● **STATED EXERCISE**
Everything from the first line of the entries below through the line holding "random.seed(0), np.random.seed(0), noise.seed_set(1)" must be printed exactly as written.

(Excerpt from a dataset)
***

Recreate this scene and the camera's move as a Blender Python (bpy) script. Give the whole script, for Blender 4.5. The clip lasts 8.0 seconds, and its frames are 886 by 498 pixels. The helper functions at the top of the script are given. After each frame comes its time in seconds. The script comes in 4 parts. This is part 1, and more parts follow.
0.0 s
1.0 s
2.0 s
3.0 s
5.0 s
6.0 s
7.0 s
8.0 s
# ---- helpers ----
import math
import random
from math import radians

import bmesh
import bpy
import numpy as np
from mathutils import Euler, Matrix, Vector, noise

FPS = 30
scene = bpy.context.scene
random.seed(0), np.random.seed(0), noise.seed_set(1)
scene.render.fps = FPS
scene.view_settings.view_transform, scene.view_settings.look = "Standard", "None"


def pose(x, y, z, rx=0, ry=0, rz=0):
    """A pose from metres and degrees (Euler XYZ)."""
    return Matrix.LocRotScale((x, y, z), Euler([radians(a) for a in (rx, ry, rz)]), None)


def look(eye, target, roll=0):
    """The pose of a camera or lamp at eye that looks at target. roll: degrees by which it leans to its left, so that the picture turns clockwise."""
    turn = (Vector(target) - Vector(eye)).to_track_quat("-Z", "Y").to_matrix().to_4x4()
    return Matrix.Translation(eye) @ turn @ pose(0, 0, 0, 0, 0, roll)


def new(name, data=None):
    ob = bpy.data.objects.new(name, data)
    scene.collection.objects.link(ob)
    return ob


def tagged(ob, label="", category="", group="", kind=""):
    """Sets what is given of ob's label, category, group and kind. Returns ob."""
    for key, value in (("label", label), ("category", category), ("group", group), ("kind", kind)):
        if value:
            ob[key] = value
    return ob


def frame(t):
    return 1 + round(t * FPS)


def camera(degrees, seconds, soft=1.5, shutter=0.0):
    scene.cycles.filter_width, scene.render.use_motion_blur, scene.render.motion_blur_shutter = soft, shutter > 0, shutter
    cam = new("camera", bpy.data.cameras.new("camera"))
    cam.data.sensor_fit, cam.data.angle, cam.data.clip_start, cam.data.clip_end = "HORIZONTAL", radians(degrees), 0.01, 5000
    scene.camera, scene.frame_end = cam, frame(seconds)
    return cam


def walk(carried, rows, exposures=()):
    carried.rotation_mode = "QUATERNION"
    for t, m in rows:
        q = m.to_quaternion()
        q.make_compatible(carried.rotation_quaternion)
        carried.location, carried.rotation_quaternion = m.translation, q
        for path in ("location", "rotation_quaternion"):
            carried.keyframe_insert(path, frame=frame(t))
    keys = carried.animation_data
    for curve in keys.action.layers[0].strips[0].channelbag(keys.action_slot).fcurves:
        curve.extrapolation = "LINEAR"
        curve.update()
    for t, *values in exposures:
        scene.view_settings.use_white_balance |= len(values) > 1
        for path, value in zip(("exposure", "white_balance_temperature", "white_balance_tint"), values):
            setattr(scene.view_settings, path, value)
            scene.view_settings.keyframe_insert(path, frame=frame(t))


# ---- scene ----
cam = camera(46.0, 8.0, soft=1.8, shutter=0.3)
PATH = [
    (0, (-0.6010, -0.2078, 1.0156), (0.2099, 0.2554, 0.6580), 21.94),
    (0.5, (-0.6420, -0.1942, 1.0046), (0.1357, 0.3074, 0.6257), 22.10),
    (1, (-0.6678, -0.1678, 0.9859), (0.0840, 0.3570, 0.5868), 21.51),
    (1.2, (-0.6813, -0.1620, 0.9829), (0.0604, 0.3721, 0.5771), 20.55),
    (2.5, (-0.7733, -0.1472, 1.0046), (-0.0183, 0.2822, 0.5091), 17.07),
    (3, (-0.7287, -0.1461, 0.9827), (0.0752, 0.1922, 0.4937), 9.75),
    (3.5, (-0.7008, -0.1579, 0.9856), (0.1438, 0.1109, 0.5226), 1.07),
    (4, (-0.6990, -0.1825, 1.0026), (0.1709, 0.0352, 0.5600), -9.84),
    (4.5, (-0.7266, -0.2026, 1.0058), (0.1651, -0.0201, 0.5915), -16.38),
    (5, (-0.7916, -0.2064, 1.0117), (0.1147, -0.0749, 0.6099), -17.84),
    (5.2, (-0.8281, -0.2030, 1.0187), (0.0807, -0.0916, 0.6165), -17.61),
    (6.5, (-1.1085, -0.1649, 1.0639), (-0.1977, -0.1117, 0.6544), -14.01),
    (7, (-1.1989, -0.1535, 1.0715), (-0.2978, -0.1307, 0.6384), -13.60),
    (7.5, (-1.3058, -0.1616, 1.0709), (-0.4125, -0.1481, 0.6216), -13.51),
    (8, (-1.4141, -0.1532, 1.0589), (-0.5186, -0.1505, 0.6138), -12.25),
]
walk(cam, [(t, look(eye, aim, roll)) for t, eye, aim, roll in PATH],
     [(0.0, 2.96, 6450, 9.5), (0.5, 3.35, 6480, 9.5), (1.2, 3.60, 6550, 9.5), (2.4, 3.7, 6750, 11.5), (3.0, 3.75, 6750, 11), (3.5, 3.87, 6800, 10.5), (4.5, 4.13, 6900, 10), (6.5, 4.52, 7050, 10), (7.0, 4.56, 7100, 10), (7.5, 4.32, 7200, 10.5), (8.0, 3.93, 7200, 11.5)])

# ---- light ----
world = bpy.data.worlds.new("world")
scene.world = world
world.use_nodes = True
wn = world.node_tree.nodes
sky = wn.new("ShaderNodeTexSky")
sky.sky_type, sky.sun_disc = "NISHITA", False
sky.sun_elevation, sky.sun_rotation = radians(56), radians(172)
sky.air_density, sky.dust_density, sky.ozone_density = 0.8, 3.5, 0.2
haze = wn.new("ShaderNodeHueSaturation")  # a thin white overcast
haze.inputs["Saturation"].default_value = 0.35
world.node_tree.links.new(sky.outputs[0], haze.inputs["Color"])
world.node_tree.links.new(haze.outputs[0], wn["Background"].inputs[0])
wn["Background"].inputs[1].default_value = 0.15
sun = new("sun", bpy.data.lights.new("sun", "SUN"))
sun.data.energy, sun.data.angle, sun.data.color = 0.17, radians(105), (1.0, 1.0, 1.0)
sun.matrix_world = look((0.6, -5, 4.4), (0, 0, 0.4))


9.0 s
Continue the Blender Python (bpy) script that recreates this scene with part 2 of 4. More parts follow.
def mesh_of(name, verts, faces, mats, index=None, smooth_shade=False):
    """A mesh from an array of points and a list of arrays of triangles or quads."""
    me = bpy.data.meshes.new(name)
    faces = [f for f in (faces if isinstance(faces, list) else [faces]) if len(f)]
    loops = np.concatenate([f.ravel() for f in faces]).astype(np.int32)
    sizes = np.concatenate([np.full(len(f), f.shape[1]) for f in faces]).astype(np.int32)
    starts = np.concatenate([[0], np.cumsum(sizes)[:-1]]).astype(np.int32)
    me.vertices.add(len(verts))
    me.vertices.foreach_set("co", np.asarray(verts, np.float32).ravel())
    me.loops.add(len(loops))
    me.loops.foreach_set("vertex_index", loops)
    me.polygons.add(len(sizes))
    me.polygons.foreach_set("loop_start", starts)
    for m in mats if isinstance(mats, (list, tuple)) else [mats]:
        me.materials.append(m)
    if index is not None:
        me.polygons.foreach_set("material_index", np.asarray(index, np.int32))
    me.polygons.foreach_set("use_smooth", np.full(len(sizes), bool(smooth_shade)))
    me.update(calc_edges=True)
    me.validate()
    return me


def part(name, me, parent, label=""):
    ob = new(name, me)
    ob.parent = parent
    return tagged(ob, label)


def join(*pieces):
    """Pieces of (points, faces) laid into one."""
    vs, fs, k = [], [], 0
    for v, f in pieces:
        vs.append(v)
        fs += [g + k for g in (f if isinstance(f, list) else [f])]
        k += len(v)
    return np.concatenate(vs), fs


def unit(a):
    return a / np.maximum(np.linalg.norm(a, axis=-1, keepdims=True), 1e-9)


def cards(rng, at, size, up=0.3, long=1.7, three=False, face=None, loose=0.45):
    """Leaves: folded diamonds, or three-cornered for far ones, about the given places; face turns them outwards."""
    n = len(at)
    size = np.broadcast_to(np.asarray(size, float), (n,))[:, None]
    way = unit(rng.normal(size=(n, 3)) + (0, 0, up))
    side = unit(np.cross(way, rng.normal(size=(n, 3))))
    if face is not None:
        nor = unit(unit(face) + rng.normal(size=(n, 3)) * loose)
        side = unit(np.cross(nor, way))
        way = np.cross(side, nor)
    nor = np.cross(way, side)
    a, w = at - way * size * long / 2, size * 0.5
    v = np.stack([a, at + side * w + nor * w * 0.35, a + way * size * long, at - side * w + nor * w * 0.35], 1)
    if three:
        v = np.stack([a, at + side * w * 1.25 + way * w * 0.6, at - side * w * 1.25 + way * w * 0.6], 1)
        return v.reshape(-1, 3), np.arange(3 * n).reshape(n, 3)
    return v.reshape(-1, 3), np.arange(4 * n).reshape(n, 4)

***

● **SOLVED EXERCISE**
Recreate this scene and the camera's move as a Blender Python (bpy) script. Give the whole script, for Blender 4.5. The clip lasts 8.0 seconds, and its frames are 886 by 498 pixels. The helper functions at the top of the script are given. After each frame comes its time in seconds. The script comes in 4 parts. This is part 1, and more parts follow.
0.0 s
1.0 s
2.0 s
3.0 s
5.0 s
6.0 s
7.0 s
8.0 s
# ---- helpers ----
import math
import random
from math import radians

import bmesh
import bpy
import numpy as np
from mathutils import Euler, Matrix, Vector, noise

FPS = 30
scene = bpy.context.scene
random.seed(0), np.random.seed(0), noise.seed_set(1)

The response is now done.